What are your challenges?

“Unlearning and relearning? Everything around us is changing. Markets are changing, and the pace of digital transformation is changing, which is very exciting for a technology person. It’s extremely important for us to be able to rethink how do we serve at scale? Rethink how we take these customers to the cloud to get the most benefit from those solutions.

“This is unlike an ERP deployed 20 years ago, where they get what they get. Usually, they used 25-30% of the functionality, and they were happy with it. They customized the hell out of it. It’s really unlearning some of the old ways of doing things and rethinking how we serve these markets better for the next 20-30 years.”

What’s the hardest thing you found one learn?

“A lot of the time, I’m very detailed of it. I’m an engineer by trade and by education. I tend to go into too much detail. It’s pulling myself back up. I have to remind myself that every day.”

What are the technical challenges

What is Aptean’s biggest technology challenge at the moment?

“It’s not necessarily technology; technology challenges can be overcome. The biggest ‘technology’ challenge is how we convince our large base of customers to adopt cloud solutions. We know it’s good for them. They know it’s good for them. But how do you make them realise that, and how can we deliver their digital transformation initiative, adding on Aptean Pay and all the solutions that will benefit them, and then give them higher ROI?

“The answer is, deliver those solutions at the right cost and right levels of investment from their perspective. Some of that has to be done through reengineering the products and the right implementation processes and all of that stuff.

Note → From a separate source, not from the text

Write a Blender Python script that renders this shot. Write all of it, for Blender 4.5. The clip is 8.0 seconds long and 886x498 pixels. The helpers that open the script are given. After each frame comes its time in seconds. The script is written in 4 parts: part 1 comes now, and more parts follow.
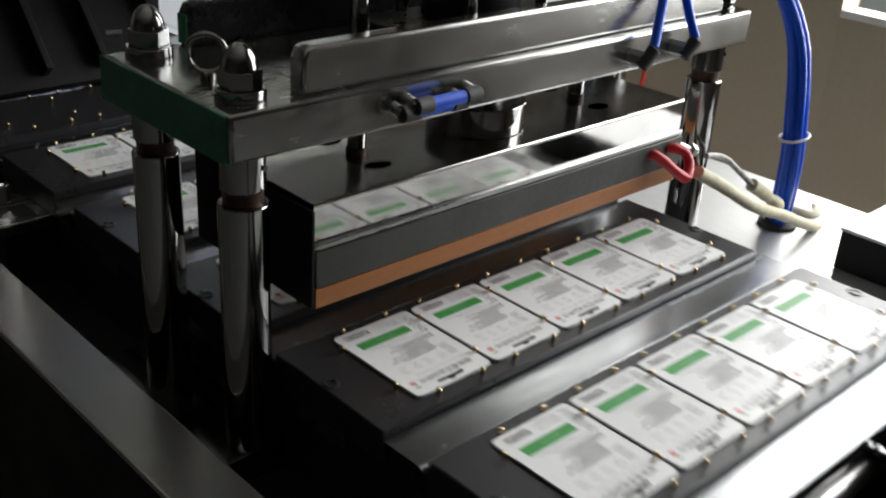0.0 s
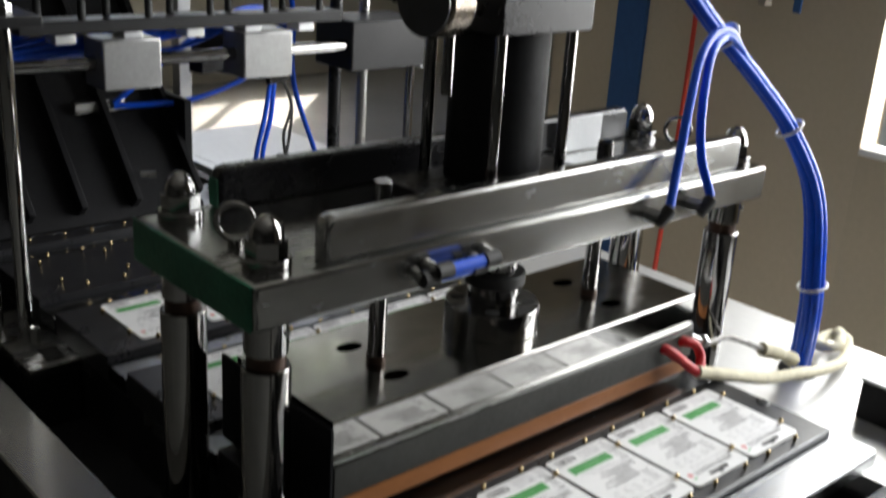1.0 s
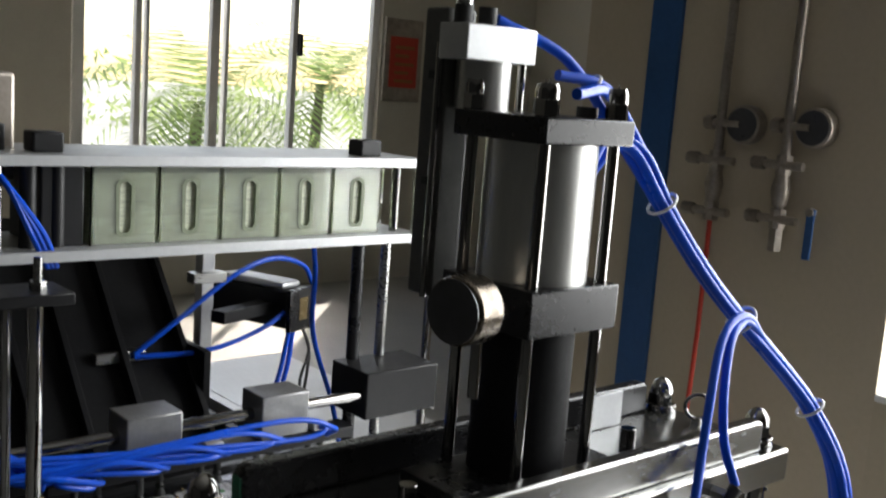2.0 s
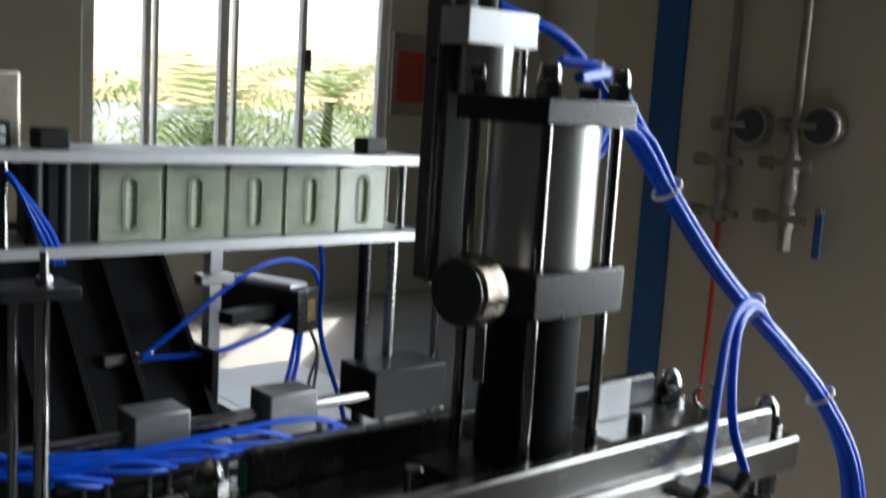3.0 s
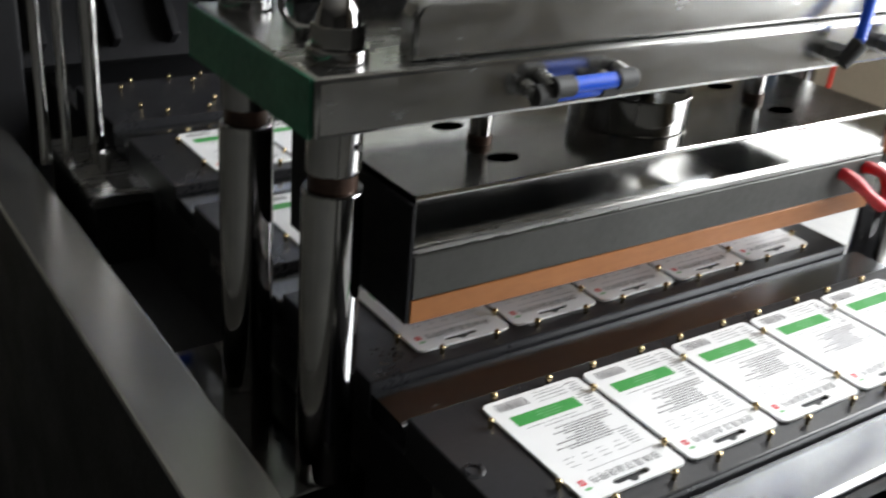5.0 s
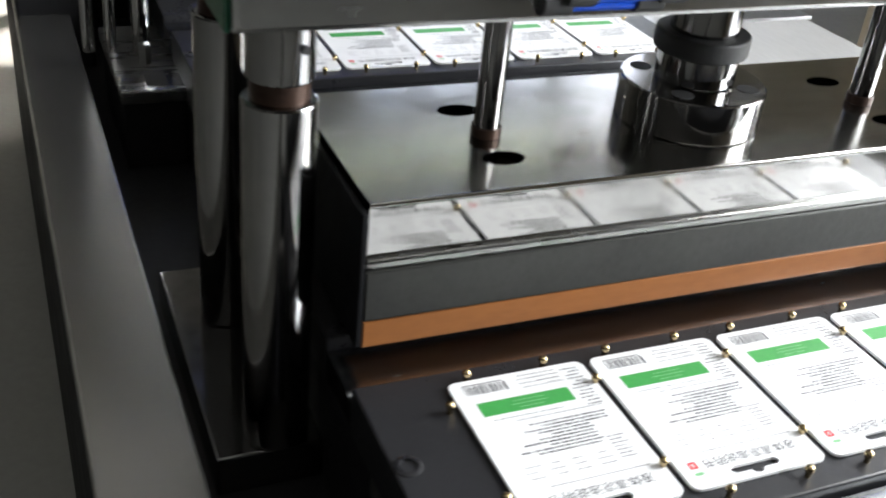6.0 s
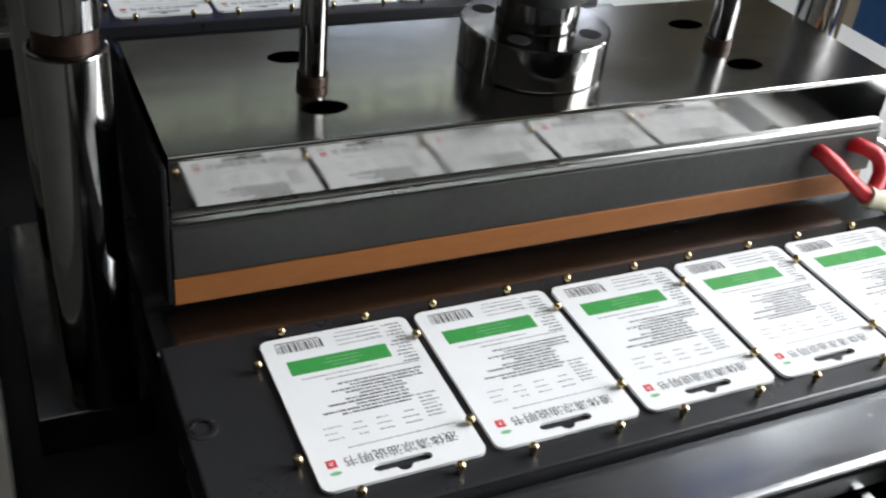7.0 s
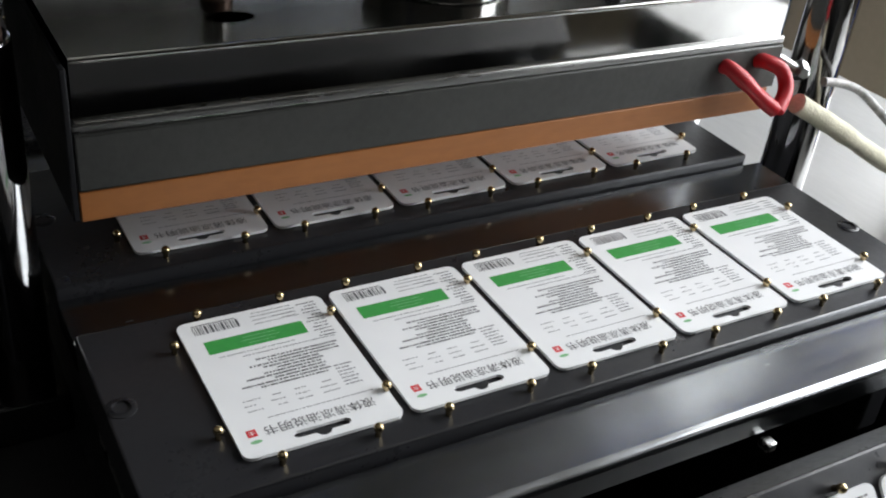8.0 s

“That’s what I think about on a weekly basis, and we brainstorm around that. How we take 5,000 odd customers and grow because we make a lot of ERP acquisitions. Also, 80% of the customer base, sometimes 100%, is on-prem. For us, the ability to move them to a standard vertically focused solution with less customization, there will never be zero. That journey is the hardest. We’ll continue to chip away at it. We have a long way to go.”

The book question

What was the latest book you read? And what was your takeout for business?

“The book I read is Unlearn, by Barry O’Reilly (Amazon Aus, UK, US). To excel and take it to the next phase, the biggest takeaway is that you have to step back and relearn habits and inspect habits. You’ve got to change some of the core habits individually and organizationally. You have to unturn every single habit that we have to be able to pull back and go faster. It has a great example of Serena Williams. That was fascinating.”